[Entries with animation source code]
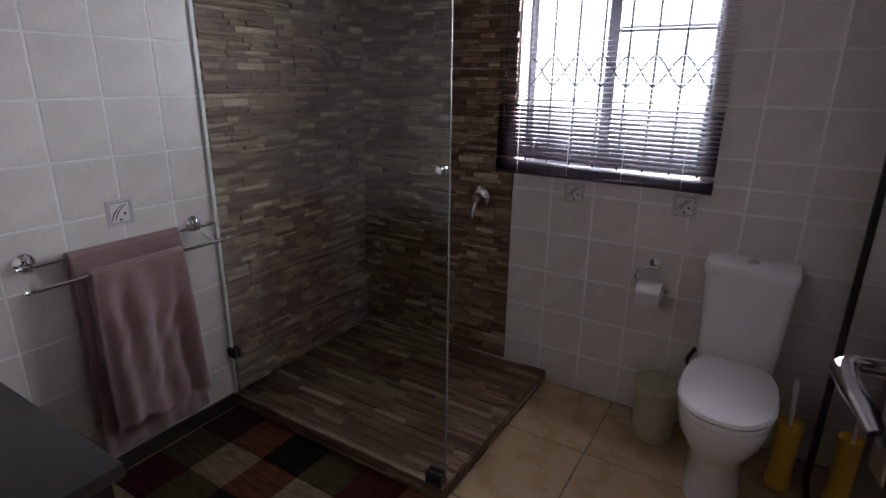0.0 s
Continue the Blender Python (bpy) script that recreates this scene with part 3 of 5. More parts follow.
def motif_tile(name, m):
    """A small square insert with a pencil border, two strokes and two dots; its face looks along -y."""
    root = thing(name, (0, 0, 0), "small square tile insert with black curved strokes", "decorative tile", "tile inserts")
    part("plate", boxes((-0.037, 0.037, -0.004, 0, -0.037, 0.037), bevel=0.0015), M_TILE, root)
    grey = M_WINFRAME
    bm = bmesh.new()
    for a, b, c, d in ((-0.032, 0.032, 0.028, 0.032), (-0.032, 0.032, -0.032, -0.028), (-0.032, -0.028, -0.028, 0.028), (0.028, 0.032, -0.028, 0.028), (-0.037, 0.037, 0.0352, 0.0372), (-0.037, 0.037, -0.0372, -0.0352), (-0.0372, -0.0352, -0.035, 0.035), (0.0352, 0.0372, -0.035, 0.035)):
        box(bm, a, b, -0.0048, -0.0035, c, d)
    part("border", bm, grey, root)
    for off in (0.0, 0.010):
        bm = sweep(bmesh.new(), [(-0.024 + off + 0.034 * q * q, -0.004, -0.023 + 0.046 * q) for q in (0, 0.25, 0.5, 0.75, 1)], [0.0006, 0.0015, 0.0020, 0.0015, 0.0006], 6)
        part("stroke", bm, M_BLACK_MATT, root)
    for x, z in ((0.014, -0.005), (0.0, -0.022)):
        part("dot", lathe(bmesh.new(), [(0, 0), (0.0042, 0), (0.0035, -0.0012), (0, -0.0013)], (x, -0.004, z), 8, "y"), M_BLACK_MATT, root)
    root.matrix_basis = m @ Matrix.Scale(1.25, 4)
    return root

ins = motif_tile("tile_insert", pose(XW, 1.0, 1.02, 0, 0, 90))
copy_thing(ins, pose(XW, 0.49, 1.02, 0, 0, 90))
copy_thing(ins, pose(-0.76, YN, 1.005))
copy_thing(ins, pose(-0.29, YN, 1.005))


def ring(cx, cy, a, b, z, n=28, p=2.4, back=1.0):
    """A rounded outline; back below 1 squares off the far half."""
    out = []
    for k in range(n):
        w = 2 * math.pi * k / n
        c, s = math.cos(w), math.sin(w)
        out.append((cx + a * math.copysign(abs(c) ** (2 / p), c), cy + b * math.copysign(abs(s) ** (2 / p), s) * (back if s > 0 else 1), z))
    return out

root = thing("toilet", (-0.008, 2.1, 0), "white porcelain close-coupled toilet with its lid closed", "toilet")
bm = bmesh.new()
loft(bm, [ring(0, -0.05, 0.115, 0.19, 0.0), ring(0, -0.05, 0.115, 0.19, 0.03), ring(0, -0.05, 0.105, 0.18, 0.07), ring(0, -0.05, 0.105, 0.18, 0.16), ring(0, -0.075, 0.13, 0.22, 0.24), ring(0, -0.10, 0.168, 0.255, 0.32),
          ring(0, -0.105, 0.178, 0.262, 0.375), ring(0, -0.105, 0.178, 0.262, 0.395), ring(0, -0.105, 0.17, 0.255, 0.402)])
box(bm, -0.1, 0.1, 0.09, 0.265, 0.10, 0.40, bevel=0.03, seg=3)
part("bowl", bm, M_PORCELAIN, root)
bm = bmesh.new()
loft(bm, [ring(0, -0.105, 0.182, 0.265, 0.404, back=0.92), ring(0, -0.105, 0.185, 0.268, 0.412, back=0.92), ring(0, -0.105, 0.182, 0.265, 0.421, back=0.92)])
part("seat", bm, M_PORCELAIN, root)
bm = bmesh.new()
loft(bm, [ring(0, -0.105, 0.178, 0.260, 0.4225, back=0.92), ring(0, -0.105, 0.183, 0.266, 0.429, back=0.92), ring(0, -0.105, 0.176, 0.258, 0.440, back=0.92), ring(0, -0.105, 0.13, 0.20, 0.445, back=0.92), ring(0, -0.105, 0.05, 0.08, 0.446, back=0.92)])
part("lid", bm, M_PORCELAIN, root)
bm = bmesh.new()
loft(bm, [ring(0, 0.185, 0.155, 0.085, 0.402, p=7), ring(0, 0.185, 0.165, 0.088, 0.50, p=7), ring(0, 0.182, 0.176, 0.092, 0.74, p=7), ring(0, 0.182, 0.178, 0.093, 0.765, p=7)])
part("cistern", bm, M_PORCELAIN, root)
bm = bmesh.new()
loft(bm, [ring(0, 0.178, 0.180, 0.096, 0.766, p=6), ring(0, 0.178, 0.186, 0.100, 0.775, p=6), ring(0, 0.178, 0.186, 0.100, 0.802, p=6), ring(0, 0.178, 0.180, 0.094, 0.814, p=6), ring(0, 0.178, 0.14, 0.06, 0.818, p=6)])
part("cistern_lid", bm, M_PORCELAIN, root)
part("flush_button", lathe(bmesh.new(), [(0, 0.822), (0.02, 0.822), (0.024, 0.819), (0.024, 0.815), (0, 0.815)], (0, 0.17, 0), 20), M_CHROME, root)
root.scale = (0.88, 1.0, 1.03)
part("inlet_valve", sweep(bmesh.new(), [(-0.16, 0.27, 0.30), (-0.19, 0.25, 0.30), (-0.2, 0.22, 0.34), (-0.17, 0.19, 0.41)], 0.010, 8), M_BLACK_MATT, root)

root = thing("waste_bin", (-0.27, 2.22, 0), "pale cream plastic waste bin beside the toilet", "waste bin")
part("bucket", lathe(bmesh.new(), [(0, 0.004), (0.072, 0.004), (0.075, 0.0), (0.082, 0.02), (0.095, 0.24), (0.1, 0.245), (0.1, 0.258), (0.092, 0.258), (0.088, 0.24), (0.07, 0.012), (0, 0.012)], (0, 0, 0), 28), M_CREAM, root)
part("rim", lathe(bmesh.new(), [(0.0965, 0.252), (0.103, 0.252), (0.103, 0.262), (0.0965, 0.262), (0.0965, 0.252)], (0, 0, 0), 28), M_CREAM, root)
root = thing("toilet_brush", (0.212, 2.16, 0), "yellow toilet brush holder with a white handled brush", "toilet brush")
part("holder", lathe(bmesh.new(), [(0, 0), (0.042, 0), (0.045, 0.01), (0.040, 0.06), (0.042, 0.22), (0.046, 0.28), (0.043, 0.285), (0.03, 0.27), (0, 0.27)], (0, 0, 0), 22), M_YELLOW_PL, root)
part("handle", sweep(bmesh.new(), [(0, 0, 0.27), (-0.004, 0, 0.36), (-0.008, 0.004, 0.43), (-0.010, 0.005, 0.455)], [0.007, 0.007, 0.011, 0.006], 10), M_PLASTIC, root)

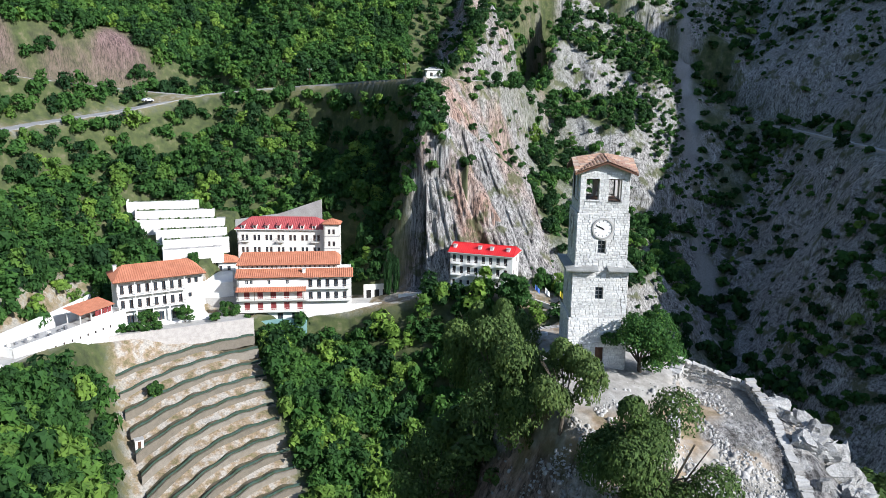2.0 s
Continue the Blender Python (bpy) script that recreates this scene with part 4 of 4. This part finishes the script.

The request:
Repeat the material above verbatim, with no pictures in the output.

Output for this task:
0.0 s
Continue the Blender Python (bpy) script that recreates this scene with part 3 of 5. More parts follow.
def motif_tile(name, m):
    """A small square insert with a pencil border, two strokes and two dots; its face looks along -y."""
    root = thing(name, (0, 0, 0), "small square tile insert with black curved strokes", "decorative tile", "tile inserts")
    part("plate", boxes((-0.037, 0.037, -0.004, 0, -0.037, 0.037), bevel=0.0015), M_TILE, root)
    grey = M_WINFRAME
    bm = bmesh.new()
    for a, b, c, d in ((-0.032, 0.032, 0.028, 0.032), (-0.032, 0.032, -0.032, -0.028), (-0.032, -0.028, -0.028, 0.028), (0.028, 0.032, -0.028, 0.028), (-0.037, 0.037, 0.0352, 0.0372), (-0.037, 0.037, -0.0372, -0.0352), (-0.0372, -0.0352, -0.035, 0.035), (0.0352, 0.0372, -0.035, 0.035)):
        box(bm, a, b, -0.0048, -0.0035, c, d)
    part("border", bm, grey, root)
    for off in (0.0, 0.010):
        bm = sweep(bmesh.new(), [(-0.024 + off + 0.034 * q * q, -0.004, -0.023 + 0.046 * q) for q in (0, 0.25, 0.5, 0.75, 1)], [0.0006, 0.0015, 0.0020, 0.0015, 0.0006], 6)
        part("stroke", bm, M_BLACK_MATT, root)
    for x, z in ((0.014, -0.005), (0.0, -0.022)):
        part("dot", lathe(bmesh.new(), [(0, 0), (0.0042, 0), (0.0035, -0.0012), (0, -0.0013)], (x, -0.004, z), 8, "y"), M_BLACK_MATT, root)
    root.matrix_basis = m @ Matrix.Scale(1.25, 4)
    return root

ins = motif_tile("tile_insert", pose(XW, 1.0, 1.02, 0, 0, 90))
copy_thing(ins, pose(XW, 0.49, 1.02, 0, 0, 90))
copy_thing(ins, pose(-0.76, YN, 1.005))
copy_thing(ins, pose(-0.29, YN, 1.005))


def ring(cx, cy, a, b, z, n=28, p=2.4, back=1.0):
    """A rounded outline; back below 1 squares off the far half."""
    out = []
    for k in range(n):
        w = 2 * math.pi * k / n
        c, s = math.cos(w), math.sin(w)
        out.append((cx + a * math.copysign(abs(c) ** (2 / p), c), cy + b * math.copysign(abs(s) ** (2 / p), s) * (back if s > 0 else 1), z))
    return out

root = thing("toilet", (-0.008, 2.1, 0), "white porcelain close-coupled toilet with its lid closed", "toilet")
bm = bmesh.new()
loft(bm, [ring(0, -0.05, 0.115, 0.19, 0.0), ring(0, -0.05, 0.115, 0.19, 0.03), ring(0, -0.05, 0.105, 0.18, 0.07), ring(0, -0.05, 0.105, 0.18, 0.16), ring(0, -0.075, 0.13, 0.22, 0.24), ring(0, -0.10, 0.168, 0.255, 0.32),
          ring(0, -0.105, 0.178, 0.262, 0.375), ring(0, -0.105, 0.178, 0.262, 0.395), ring(0, -0.105, 0.17, 0.255, 0.402)])
box(bm, -0.1, 0.1, 0.09, 0.265, 0.10, 0.40, bevel=0.03, seg=3)
part("bowl", bm, M_PORCELAIN, root)
bm = bmesh.new()
loft(bm, [ring(0, -0.105, 0.182, 0.265, 0.404, back=0.92), ring(0, -0.105, 0.185, 0.268, 0.412, back=0.92), ring(0, -0.105, 0.182, 0.265, 0.421, back=0.92)])
part("seat", bm, M_PORCELAIN, root)
bm = bmesh.new()
loft(bm, [ring(0, -0.105, 0.178, 0.260, 0.4225, back=0.92), ring(0, -0.105, 0.183, 0.266, 0.429, back=0.92), ring(0, -0.105, 0.176, 0.258, 0.440, back=0.92), ring(0, -0.105, 0.13, 0.20, 0.445, back=0.92), ring(0, -0.105, 0.05, 0.08, 0.446, back=0.92)])
part("lid", bm, M_PORCELAIN, root)
bm = bmesh.new()
loft(bm, [ring(0, 0.185, 0.155, 0.085, 0.402, p=7), ring(0, 0.185, 0.165, 0.088, 0.50, p=7), ring(0, 0.182, 0.176, 0.092, 0.74, p=7), ring(0, 0.182, 0.178, 0.093, 0.765, p=7)])
part("cistern", bm, M_PORCELAIN, root)
bm = bmesh.new()
loft(bm, [ring(0, 0.178, 0.180, 0.096, 0.766, p=6), ring(0, 0.178, 0.186, 0.100, 0.775, p=6), ring(0, 0.178, 0.186, 0.100, 0.802, p=6), ring(0, 0.178, 0.180, 0.094, 0.814, p=6), ring(0, 0.178, 0.14, 0.06, 0.818, p=6)])
part("cistern_lid", bm, M_PORCELAIN, root)
part("flush_button", lathe(bmesh.new(), [(0, 0.822), (0.02, 0.822), (0.024, 0.819), (0.024, 0.815), (0, 0.815)], (0, 0.17, 0), 20), M_CHROME, root)
root.scale = (0.88, 1.0, 1.03)
part("inlet_valve", sweep(bmesh.new(), [(-0.16, 0.27, 0.30), (-0.19, 0.25, 0.30), (-0.2, 0.22, 0.34), (-0.17, 0.19, 0.41)], 0.010, 8), M_BLACK_MATT, root)

root = thing("waste_bin", (-0.27, 2.22, 0), "pale cream plastic waste bin beside the toilet", "waste bin")
part("bucket", lathe(bmesh.new(), [(0, 0.004), (0.072, 0.004), (0.075, 0.0), (0.082, 0.02), (0.095, 0.24), (0.1, 0.245), (0.1, 0.258), (0.092, 0.258), (0.088, 0.24), (0.07, 0.012), (0, 0.012)], (0, 0, 0), 28), M_CREAM, root)
part("rim", lathe(bmesh.new(), [(0.0965, 0.252), (0.103, 0.252), (0.103, 0.262), (0.0965, 0.262), (0.0965, 0.252)], (0, 0, 0), 28), M_CREAM, root)
root = thing("toilet_brush", (0.212, 2.16, 0), "yellow toilet brush holder with a white handled brush", "toilet brush")
part("holder", lathe(bmesh.new(), [(0, 0), (0.042, 0), (0.045, 0.01), (0.040, 0.06), (0.042, 0.22), (0.046, 0.28), (0.043, 0.285), (0.03, 0.27), (0, 0.27)], (0, 0, 0), 22), M_YELLOW_PL, root)
part("handle", sweep(bmesh.new(), [(0, 0, 0.27), (-0.004, 0, 0.36), (-0.008, 0.004, 0.43), (-0.010, 0.005, 0.455)], [0.007, 0.007, 0.011, 0.006], 10), M_PLASTIC, root)

2.0 s
Continue the Blender Python (bpy) script that recreates this scene with part 4 of 4. This part finishes the script.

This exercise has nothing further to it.